The Entire Show, 1995
If you tried to make the world’s worst wrestling pay-per-view, I’m still not convinced that you would’ve come up with something this bad. In 1995, Hulk Hogan was the new king of WCW. Since joining a year earlier, Hogan had won the WCW World Heavyweight Championship in what was his very first match with the company. By Halloween Havoc, Hogan had held the belt for well over a year, but his foes were gathering and the fans were starting to boo. Led by Kevin Sullivan, the Dungeon of Doom, a horror-themed stable, claimed that they were out to rid the world of Hulkamania.

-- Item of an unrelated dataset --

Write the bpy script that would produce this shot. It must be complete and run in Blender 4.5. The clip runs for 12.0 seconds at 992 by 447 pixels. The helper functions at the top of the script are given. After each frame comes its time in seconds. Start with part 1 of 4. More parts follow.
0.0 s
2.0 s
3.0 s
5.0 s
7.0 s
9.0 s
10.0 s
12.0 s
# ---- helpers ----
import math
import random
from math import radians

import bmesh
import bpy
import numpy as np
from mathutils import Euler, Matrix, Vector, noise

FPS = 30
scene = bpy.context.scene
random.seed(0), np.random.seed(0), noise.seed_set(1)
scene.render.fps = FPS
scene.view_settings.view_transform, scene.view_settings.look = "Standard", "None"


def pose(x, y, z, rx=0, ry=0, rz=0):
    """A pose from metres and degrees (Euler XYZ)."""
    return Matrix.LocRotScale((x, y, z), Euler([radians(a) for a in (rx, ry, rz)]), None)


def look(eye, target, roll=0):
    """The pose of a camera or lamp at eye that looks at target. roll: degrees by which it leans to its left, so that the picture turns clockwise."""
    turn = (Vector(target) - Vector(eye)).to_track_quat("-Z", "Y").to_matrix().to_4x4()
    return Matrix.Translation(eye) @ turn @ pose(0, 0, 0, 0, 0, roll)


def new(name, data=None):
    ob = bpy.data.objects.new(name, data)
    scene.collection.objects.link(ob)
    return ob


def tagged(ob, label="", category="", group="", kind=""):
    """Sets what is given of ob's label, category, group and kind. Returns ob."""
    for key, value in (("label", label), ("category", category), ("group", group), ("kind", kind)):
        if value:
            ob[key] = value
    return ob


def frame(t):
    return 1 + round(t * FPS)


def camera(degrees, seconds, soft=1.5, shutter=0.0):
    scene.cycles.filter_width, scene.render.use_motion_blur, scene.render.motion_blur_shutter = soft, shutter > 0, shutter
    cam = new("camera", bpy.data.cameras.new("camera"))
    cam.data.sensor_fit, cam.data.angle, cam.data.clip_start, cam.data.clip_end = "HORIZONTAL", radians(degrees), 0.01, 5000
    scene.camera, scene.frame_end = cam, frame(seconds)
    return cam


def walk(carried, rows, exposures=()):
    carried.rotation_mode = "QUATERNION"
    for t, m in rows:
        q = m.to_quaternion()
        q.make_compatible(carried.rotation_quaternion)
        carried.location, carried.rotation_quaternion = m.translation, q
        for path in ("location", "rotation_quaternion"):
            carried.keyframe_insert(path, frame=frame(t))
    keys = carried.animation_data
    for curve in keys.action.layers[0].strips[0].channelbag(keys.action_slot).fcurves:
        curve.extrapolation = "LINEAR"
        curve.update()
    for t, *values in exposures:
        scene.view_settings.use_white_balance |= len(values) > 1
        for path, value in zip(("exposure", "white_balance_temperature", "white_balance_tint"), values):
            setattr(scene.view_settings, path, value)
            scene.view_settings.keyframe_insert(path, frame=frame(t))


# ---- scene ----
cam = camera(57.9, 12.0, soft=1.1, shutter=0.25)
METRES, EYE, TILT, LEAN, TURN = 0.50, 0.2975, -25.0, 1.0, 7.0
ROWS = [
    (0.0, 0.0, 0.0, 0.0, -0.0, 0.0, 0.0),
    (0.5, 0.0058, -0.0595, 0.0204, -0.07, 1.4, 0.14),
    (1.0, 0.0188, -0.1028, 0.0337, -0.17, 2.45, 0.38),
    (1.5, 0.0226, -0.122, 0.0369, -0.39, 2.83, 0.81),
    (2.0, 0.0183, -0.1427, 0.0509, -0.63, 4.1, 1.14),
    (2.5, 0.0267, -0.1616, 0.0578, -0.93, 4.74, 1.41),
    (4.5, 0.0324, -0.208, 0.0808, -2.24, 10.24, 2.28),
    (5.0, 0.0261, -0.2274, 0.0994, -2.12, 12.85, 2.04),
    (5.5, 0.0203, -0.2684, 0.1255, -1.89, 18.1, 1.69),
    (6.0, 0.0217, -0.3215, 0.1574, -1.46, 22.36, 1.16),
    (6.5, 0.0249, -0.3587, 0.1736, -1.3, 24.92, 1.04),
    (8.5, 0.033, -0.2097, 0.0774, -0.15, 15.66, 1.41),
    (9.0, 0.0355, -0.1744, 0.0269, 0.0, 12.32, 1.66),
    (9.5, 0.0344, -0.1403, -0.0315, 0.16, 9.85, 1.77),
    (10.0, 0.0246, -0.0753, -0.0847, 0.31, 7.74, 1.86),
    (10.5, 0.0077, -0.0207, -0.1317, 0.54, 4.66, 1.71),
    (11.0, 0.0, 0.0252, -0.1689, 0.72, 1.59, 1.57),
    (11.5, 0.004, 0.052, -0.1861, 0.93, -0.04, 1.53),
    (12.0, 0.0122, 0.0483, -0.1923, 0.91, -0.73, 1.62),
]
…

Unfortunately, not only was no one buying it, but the Dungeon of Doom elicited more guffaws than gasps. Sullivan, who once played a Satanist so convincingly in Florida during the 1980s that audience members would tell him to find Jesus during his matches, was now a cartoonish imp with a bunch of old or otherwise no-name wrestlers behind him. Worst of all, the Dungeon of Doom-Hulk Hogan feud featured a gaggle of cheesy vignettes that included stunningly bad acting. It all culminated at Halloween Havoc, when Hogan, who had taken to wearing all black instead of red and yellow in order to tap into his “dark side,” first beat the Giant (better known today as the Big Show) in a sumo monster truck match that included absolutely no wrestling, then, after thinking that the Giant had fallen to his death from the top of Detroit’s Cobo Hall, Hogan then beat the Giant via disqualification in a standard wrestling match. At the end of the night, another member of the Dungeon of Doom was born when a large chunk of ice thawed, thus revealing the Yeti, which was just a giant wrestler dressed as a mummy. Now free, the Yeti proceeded to apply the world’s weakest bear hug to Hogan. That’s how the show ended—not with a bang or a whisper, but with a loose fart.